研究の発表と誤解
出典: フリー百科事典『ウィキペディア(Wikipedia)』 (2021/12/15 14:42 UTC 版)
「センメルヴェイス・イグナーツ」の記事における「研究の発表と誤解」の解説
1847年までに、センメルヴェイスの研究はヨーロッパ中に広まりつつあった。彼とその生徒たちは、主だった産科病院の理事たちに手紙を書き、研究成果を伝えた。オーストリアの主要な医学雑誌の編集者だったフェルディナント・フォン・ヘブラは、1847年12月と1848年4月の2度にわたり、誌上でセンメルヴェイスの発見を紹介した。

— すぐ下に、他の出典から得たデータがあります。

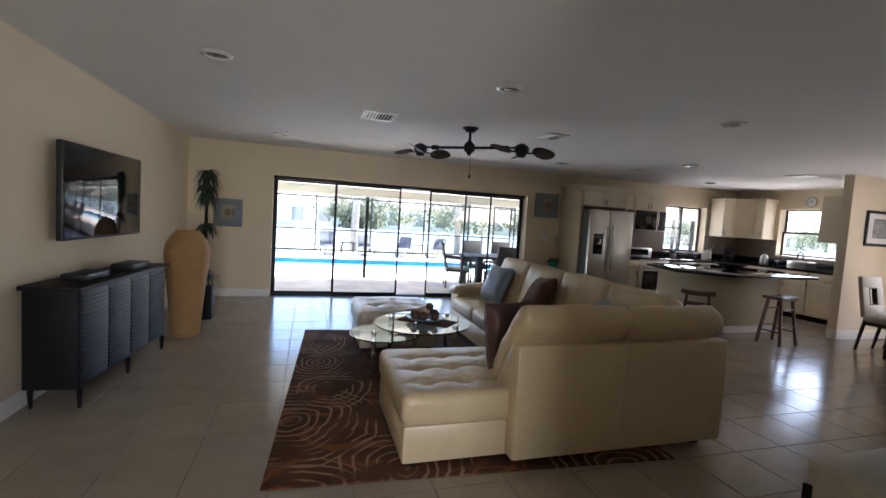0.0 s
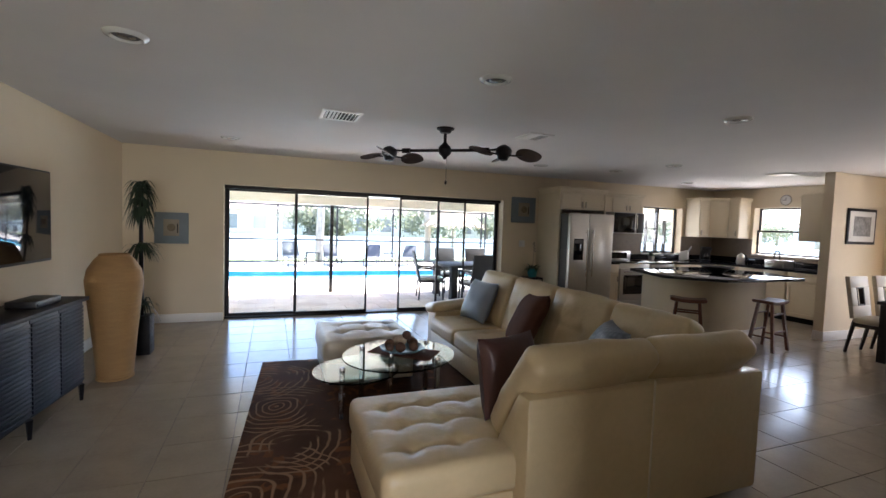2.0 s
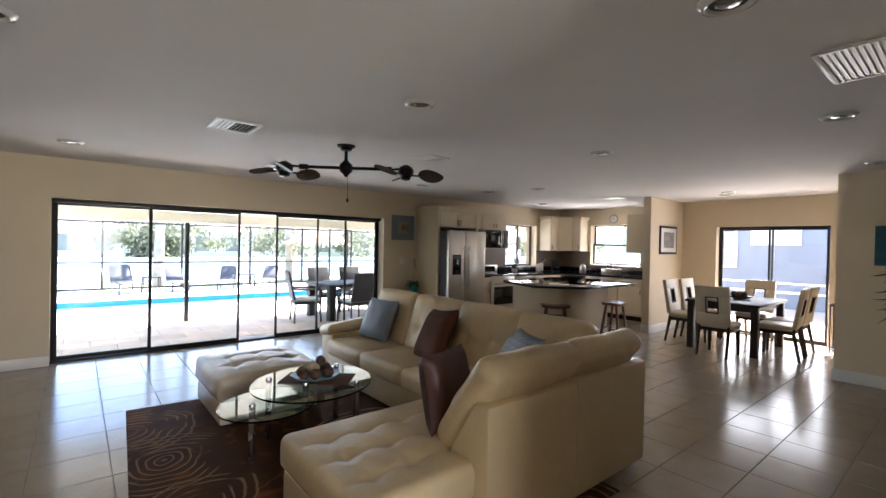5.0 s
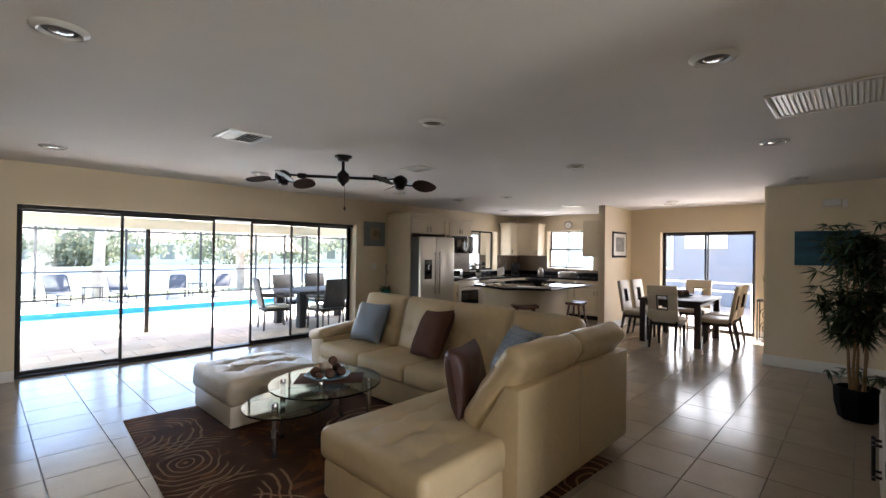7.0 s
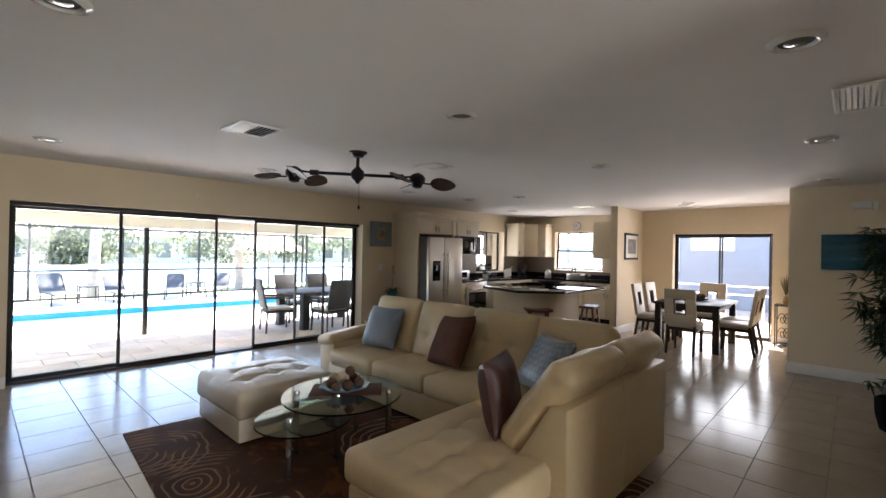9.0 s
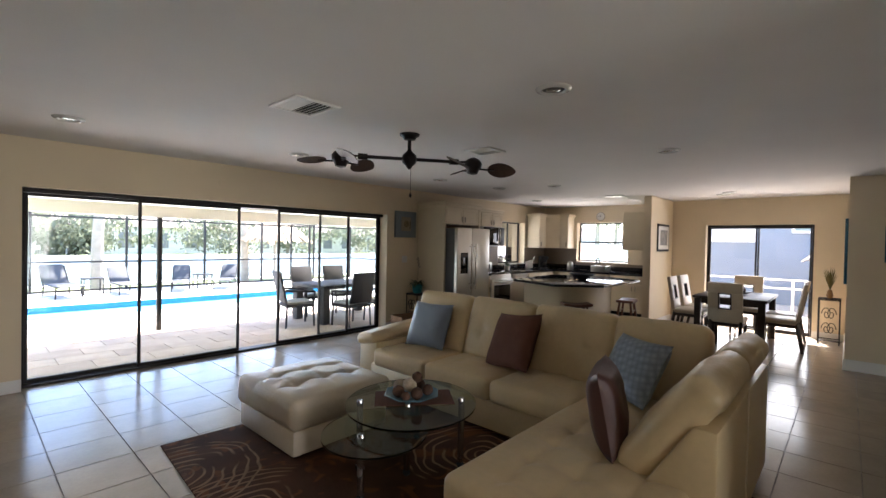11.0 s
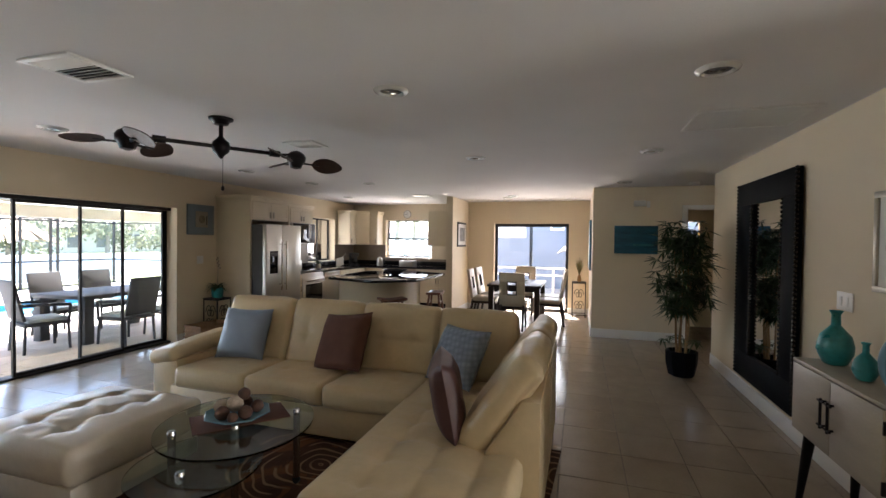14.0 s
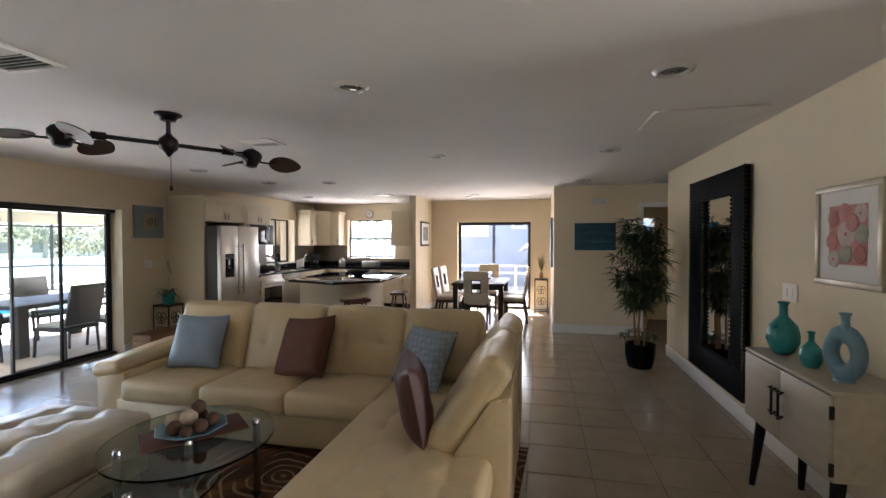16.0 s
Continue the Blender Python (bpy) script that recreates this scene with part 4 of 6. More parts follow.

ヘブラは、この発見がエドワード・ジェンナーの種痘法発明に匹敵するほどに重大なものであると主張した。 1848年後半、センメルヴェイスのかつての教え子の一人が、彼の業績の解説書を出した。これはロンドンの王立医学・外科協会で紹介され、有名な医学雑誌ランセットに書評が掲載された。数か月後には、また別の教え子が書いた同様の解説がフランスの雑誌に掲載された。 ウィーンにおける劇的な死亡率低減という成果がヨーロッパ中を駆け巡ったことで、センメルヴェイスは塩素消毒が広く受け入れられ、何万もの人名が救われると思っていた。しかし彼の元に届く反応の中には、後のトラブルの予兆ともいえるものがあった。彼の説に触れた医師の中に、明らかにこれを誤解する者がいたのである。例えばイギリスのジェームズ・ヤング・シンプソンは、センメルヴェイスの研究は1843年に産褥熱が伝染性であることを示唆したオリバー・ウェンデル・ホームズの研究と大して違いが無い、と考えた。センメルヴェイスの研究に対する初期の反応は、このように「彼は何も新しいことは言っていない」というものが主であった。 センメルヴェイスの研究の真に画期的だった点は、産褥熱患者から発する特定のものに限らない、あらゆる腐敗性有機物について警鐘を鳴らしたところにあった。それが無視されてしまったのは、彼の研究成果が同僚や教え子たちなどによる二次的な形でしか発表されなかったところにも問題があった。この大事な時に、センメルヴェイス自身はまだ一つも自身の成果を著述し発表していなかったのである。こうして初期に広まってしまった誤解のために、センメルヴェイスの発見は19世紀を通じて疑義を呈され続けてしまったのである。 一部の文献では、センメルヴェイス自身が自説をウィーンの学界と共有したり出版したりするのを避けていた、ということを強調している。